The major baseball awards, like the MVP, are property of the BBWAA, and not Major League Baseball, so the BBWAA cannot distance itself from the Cy Young Award in the same way it could the Hall of Fame voting.

But it should, if it followed the simple principles taught in any credible Journalism 101 course. Reporters should not be creating news; they should aggressively steer away from any conflicts of interest, and voting for awards and honors is a clear conflict of interest.

Local writers who had votes were split on the award.

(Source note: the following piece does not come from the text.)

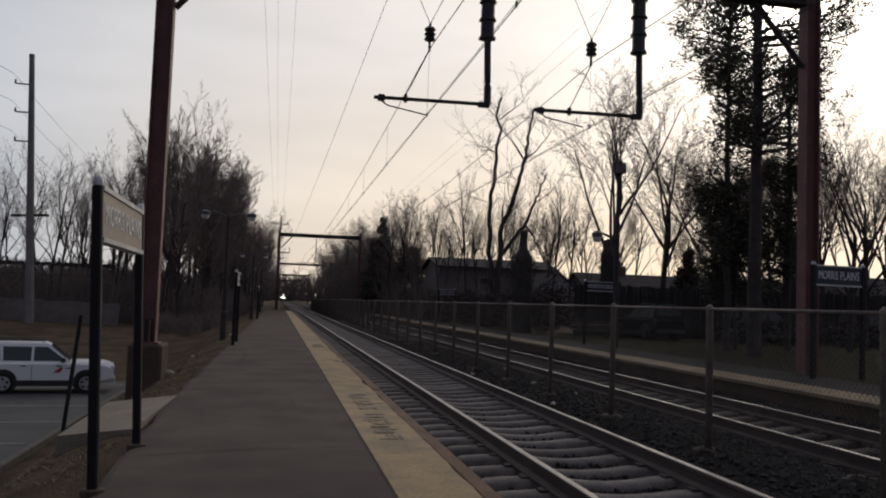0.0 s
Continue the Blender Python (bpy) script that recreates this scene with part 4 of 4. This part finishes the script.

Mike Beradino, of the Pioneer Press, gave a first place vote to Verlander. La Velle Neal III, a former president of the BBWAA and a beat reporter for the Star Tribune, dropped Verlander to third, contributing to the award denial to Verlander and eliminating any possibility in the future that Neal has a shot with Kate Upton.

Neal, by the way, has been down this road before, earning scorn from other sportswriters in 1999 for leaving pitcher Pedro Martinez off his ballot for MVP, a defensible move if you believe, as he did, that pitchers have their own award and an MVP is for people who play every day.

Two writers, both of them in Tampa, however, are primarily responsible for this year’s “scandal.” Both gave first place votes to Porcello. Both left Verlander off their ballot entirely.

“I feel bad that people are upset about this; I did the best I could,” one of the two told the New York Daily News. “I went around the clubhouse, I asked guys. I agonized over this.”

Foolishly, the writer, Bill Chastain, sent his ballot in before the season was over. So he didn’t get to evaluate Verlander’s outstanding performance in the last week of the season, when he tried to pitch his team into the playoffs.

That fact alone should disqualify him from future voting.

The other writer, Fred Goodall of the Associated Press, hasn’t commented. He hasn’t tweeted on his account since 2010.

This afternoon, the writers will reveal their choice for Most Valuable Player in each league.